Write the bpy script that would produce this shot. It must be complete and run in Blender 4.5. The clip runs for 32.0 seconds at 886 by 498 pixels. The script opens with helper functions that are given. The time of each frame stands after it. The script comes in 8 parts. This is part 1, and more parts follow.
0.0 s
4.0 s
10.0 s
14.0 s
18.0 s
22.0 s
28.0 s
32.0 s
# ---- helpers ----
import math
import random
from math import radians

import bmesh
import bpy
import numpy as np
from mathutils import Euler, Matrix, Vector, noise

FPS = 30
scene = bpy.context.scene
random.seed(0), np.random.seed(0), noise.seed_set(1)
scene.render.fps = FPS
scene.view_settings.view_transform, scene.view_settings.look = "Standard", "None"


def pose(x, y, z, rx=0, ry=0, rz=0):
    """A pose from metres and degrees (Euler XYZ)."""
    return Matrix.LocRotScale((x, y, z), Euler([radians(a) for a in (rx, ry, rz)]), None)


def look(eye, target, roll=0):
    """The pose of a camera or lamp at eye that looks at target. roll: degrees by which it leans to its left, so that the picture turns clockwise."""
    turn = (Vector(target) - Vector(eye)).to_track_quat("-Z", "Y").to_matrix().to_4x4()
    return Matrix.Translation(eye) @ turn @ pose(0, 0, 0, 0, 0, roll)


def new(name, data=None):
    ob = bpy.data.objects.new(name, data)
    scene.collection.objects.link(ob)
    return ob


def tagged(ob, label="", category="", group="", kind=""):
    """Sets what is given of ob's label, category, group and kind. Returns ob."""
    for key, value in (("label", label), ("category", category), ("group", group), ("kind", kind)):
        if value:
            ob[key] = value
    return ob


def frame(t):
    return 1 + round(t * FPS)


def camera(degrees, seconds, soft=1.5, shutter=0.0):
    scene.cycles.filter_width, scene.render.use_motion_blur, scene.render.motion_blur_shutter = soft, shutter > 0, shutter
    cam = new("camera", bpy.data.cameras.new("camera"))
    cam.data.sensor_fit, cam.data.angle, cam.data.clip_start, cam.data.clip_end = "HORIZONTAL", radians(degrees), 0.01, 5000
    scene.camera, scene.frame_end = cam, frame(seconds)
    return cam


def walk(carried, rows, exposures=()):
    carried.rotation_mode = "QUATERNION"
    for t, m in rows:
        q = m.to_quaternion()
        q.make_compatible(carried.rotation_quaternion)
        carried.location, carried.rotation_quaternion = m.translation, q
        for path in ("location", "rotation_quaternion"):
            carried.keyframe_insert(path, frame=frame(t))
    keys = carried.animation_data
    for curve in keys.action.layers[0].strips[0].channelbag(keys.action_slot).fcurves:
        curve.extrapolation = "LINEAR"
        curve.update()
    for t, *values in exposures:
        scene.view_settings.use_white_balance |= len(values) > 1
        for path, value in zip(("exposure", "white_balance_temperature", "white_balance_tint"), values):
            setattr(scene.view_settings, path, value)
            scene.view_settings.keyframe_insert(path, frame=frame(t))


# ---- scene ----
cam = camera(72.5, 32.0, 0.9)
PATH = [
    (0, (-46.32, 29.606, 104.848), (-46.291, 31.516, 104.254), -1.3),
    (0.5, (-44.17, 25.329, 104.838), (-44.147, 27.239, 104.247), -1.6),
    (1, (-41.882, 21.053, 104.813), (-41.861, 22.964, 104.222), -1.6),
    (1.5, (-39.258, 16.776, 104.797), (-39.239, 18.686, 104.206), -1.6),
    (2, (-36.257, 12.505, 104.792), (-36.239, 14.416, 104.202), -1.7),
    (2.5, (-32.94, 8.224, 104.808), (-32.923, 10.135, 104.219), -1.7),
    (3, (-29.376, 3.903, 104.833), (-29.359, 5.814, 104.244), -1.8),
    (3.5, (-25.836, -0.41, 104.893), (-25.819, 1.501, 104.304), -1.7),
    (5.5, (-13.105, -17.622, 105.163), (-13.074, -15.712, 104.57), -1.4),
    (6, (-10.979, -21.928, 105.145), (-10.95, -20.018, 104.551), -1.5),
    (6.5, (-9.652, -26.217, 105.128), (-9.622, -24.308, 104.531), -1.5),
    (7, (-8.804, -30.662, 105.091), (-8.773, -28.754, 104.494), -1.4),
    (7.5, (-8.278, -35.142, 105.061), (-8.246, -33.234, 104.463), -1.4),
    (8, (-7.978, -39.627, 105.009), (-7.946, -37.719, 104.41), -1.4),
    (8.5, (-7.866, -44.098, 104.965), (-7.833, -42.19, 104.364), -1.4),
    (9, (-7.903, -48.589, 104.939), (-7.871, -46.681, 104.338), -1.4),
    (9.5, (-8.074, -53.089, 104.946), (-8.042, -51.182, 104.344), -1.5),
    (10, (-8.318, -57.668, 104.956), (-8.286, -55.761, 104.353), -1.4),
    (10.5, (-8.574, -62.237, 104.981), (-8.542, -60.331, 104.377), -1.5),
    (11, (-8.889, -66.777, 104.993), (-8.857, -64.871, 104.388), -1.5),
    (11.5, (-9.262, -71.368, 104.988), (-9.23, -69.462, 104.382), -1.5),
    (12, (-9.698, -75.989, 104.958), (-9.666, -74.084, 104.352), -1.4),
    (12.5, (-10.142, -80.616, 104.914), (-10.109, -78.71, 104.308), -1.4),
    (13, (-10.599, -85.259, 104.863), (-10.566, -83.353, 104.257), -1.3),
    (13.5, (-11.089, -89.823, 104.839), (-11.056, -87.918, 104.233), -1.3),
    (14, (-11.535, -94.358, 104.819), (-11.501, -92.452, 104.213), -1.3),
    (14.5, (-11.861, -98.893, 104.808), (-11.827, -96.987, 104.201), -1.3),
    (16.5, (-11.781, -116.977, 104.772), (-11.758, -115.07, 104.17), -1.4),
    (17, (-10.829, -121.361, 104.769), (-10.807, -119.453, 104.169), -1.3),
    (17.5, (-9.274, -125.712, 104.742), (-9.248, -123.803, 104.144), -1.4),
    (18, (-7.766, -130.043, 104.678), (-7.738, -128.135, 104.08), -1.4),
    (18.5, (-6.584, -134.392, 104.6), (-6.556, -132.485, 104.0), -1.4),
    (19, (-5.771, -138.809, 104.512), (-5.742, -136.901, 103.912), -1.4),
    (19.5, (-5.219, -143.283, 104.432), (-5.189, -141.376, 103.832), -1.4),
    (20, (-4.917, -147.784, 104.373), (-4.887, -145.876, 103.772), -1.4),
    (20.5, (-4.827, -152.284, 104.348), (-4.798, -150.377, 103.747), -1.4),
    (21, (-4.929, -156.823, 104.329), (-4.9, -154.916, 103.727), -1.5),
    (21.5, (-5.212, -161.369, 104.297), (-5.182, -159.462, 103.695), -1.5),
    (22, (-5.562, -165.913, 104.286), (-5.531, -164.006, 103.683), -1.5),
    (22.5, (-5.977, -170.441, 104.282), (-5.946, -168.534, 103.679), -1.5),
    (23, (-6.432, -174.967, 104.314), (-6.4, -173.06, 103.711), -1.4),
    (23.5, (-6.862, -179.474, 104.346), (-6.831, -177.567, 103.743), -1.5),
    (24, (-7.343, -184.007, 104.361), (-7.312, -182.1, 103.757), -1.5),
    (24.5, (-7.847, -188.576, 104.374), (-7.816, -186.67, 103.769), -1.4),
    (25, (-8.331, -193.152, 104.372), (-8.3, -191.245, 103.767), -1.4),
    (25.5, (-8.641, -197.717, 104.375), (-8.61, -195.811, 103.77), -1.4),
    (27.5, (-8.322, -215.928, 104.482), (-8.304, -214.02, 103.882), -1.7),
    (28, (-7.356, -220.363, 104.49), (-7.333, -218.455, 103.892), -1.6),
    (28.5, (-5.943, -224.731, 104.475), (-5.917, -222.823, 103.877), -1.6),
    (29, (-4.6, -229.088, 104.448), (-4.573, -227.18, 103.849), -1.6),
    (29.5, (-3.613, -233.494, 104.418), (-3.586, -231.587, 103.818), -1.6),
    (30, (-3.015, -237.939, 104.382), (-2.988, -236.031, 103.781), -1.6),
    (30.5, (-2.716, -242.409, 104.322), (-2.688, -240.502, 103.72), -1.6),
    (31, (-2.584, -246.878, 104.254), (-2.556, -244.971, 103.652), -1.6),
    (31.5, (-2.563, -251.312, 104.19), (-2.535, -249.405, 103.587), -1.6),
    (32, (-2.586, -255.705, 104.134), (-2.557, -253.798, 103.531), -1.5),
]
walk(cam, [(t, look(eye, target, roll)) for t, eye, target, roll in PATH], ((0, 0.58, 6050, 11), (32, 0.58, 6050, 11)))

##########

# PROBLEM TO WORK ON
Of the lines in this material, state how many hold the string "rows". Write no other words.

# EXPECTED ANSWER
2